Not Necessarily the News: This article in Time magazine is causing something of a stir. It's an evaluation of anti-terrorist activities and strategy before and since 9/11. In typical Time magazine fashion, it is all bombast and drama; filled with dire warnings and defeatist allusions. Note the breathless title: Can We Stop the Next Attack?
Apart from the revelation that some folks in the intelligence community had strong suspicions that someone had a nuke in NY last October, the upshot of the whole article is that some things must change in our security strategy to better combat future terrorism and that no matter what we do we will never be certain that we are safe.

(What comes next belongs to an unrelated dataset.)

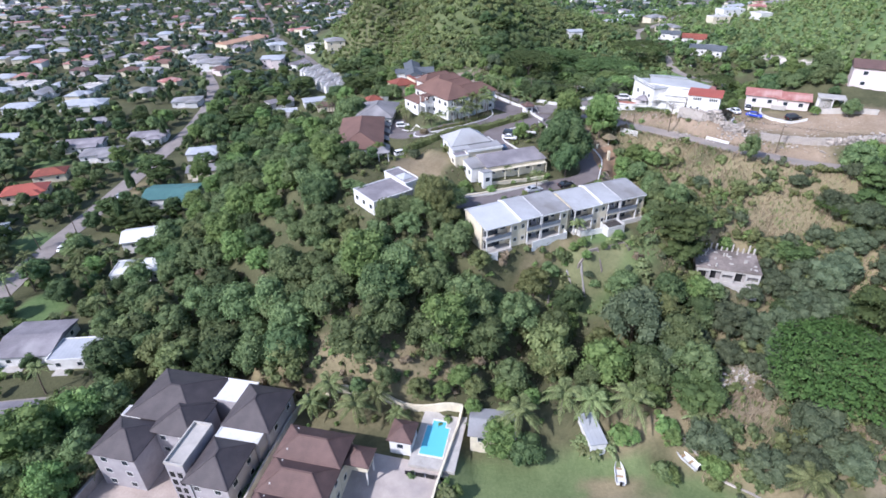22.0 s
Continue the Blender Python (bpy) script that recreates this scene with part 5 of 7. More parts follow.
def palm_trunk(seed, bend):
    g = Geo()
    rs = random.Random(seed)
    p = Vector((0, 0, -0.05))
    for k in range(10):
        s = (k + 1) / 10
        e = Vector((bend * s * s, bend * 0.4 * s * s, s))
        g.tube(p, e, 0.028 - 0.012 * s, 0.025 - 0.012 * s, 7)
        p = e
    return g.mesh("trunk", BARK)


PALMS = [palm_mesh(s) for s in (1, 2, 3)]
PALM_TRUNKS = [palm_trunk(s, b) for s, b in ((1, 0.0), (2, 0.08), (3, -0.06))]


def palm(x, y, h, r, rs, z=None, label="feathery palm with grey ringed trunk"):
    z = gz(x, y) if z is None else z
    t = thing("palm_tree", label, "palm", pose(x, y, z, 0, 0, rs.uniform(0, 360)))
    k = rs.randrange(3)
    part("trunk", PALM_TRUNKS[k], None, t, m=Matrix.Diagonal((h, h, h, 1)))
    b = (0.0, 0.08, -0.06)[k] * h
    part("fronds", PALMS[rs.randrange(3)], None, t, m=Matrix.Translation((b, b * 0.4, h)) @ Matrix.Diagonal((r * 1.2, r * 1.2, r * 1.15, 1)))
    return t


def scatter(seed, x0, y0, x1, y1, gap, keep=None, clear=2.0, taken=None):
    """Points at least gap apart, off the roads and plots."""
    rs = np.random.RandomState(seed)
    n = int((x1 - x0) * (y1 - y0) / gap**2 * 5)
    x, y = rs.uniform(x0, x1, n), rs.uniform(y0, y1, n)
    ok = off_road(x, y, clear)
    for cx, cy, rx, ry in CLEAR:
        ok &= ((x - cx) / rx) ** 2 + ((y - cy) / ry) ** 2 > 1
    if keep is not None:
        ok &= keep(x, y)
    cell, out = {}, []
    for px, py in zip(x[ok], y[ok]):
        i, j = int(px // gap), int(py // gap)
        if all((px - a) ** 2 + (py - b) ** 2 >= gap * gap for di in (-1, 0, 1) for dj in (-1, 0, 1) for a, b in cell.get((i + di, j + dj), ())):
            cell.setdefault((i, j), []).append((px, py))
            out.append((px, py))
    return out


def woods(name, label, spots, mats, seed, r, leaves=150, lumps=7, leaf=0.14, lift=0.4, flat=0.85, z=None):
    """Many far crowns as one object."""
    rs = np.random.RandomState(seed)
    clouds = [leaf_cloud(seed * 10 + i, lumps, leaves, leaf, flat, core=True) for i in range(4)]
    per = [np.array([len(f) for f in c[1]]) for c in clouds]
    V, F, M, at = [], [], [], 0
    pts = np.array(spots)
    if not len(pts):
        return
    zz = ground(pts[:, 0], pts[:, 1])
    for (x, y), z0 in zip(pts, zz):
        k, a, s = rs.randint(4), rs.uniform(0, 6.283), rs.uniform(*r)
        v, f = clouds[k]
        c, d = math.cos(a) * s, math.sin(a) * s
        V.append(np.c_[v[:, 0] * c - v[:, 1] * d + x, v[:, 0] * d + v[:, 1] * c + y, v[:, 2] * s * rs.uniform(0.85, 1.25) + z0 + lift * s])
        F += [tuple(i + at for i in q) for q in f]
        M += [rs.randint(len(mats))] * len(f)
        at += len(v)
    me = bpy.data.meshes.new(name)
    me.from_pydata(np.concatenate(V).tolist(), [], F)
    for m in mats:
        me.materials.append(m)
    me.polygons.foreach_set("material_index", np.array(M, np.int32))
    me.update()
    tagged(new(name, me), label, "trees", kind="stuff")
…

File that under D for "Duh."
This is to be expected from a publication as vapid as Time magazine, but the thing that amazes me is how the author builds a what seems to be a powerful and significant article from what may be the most obvious concept imaginable. Believe it or not, there are times I wish I had that talent. I'm struggling to come up with a topic for a new feature for this place. There are lots of concepts that come to me but I reject them if I don't think I can generate anything of informational or entertainment value. My life would be so much easier if I could just take whatever minor, commonplace idea that comes to me and expand it into some extended blather that carries a tone of weighty social and political importance.
But no. I must suffer for my art.
Similarly, The Guardian, a British news rag, recently stationed some clogged-sphinctered Euro-snob at an Olive Garden restaurant in Alabama from whence he waxed ignorant about the food, the state, U.S. international policy and everything else that occurred to him that wasn't properly European. Thoroughly obnoxious. I'd link the abomination up, but weblogger James Lileks published a withering dismantling of it that is much superior to the original article.
My respect for the press these days has dropped from minimal to just about zero.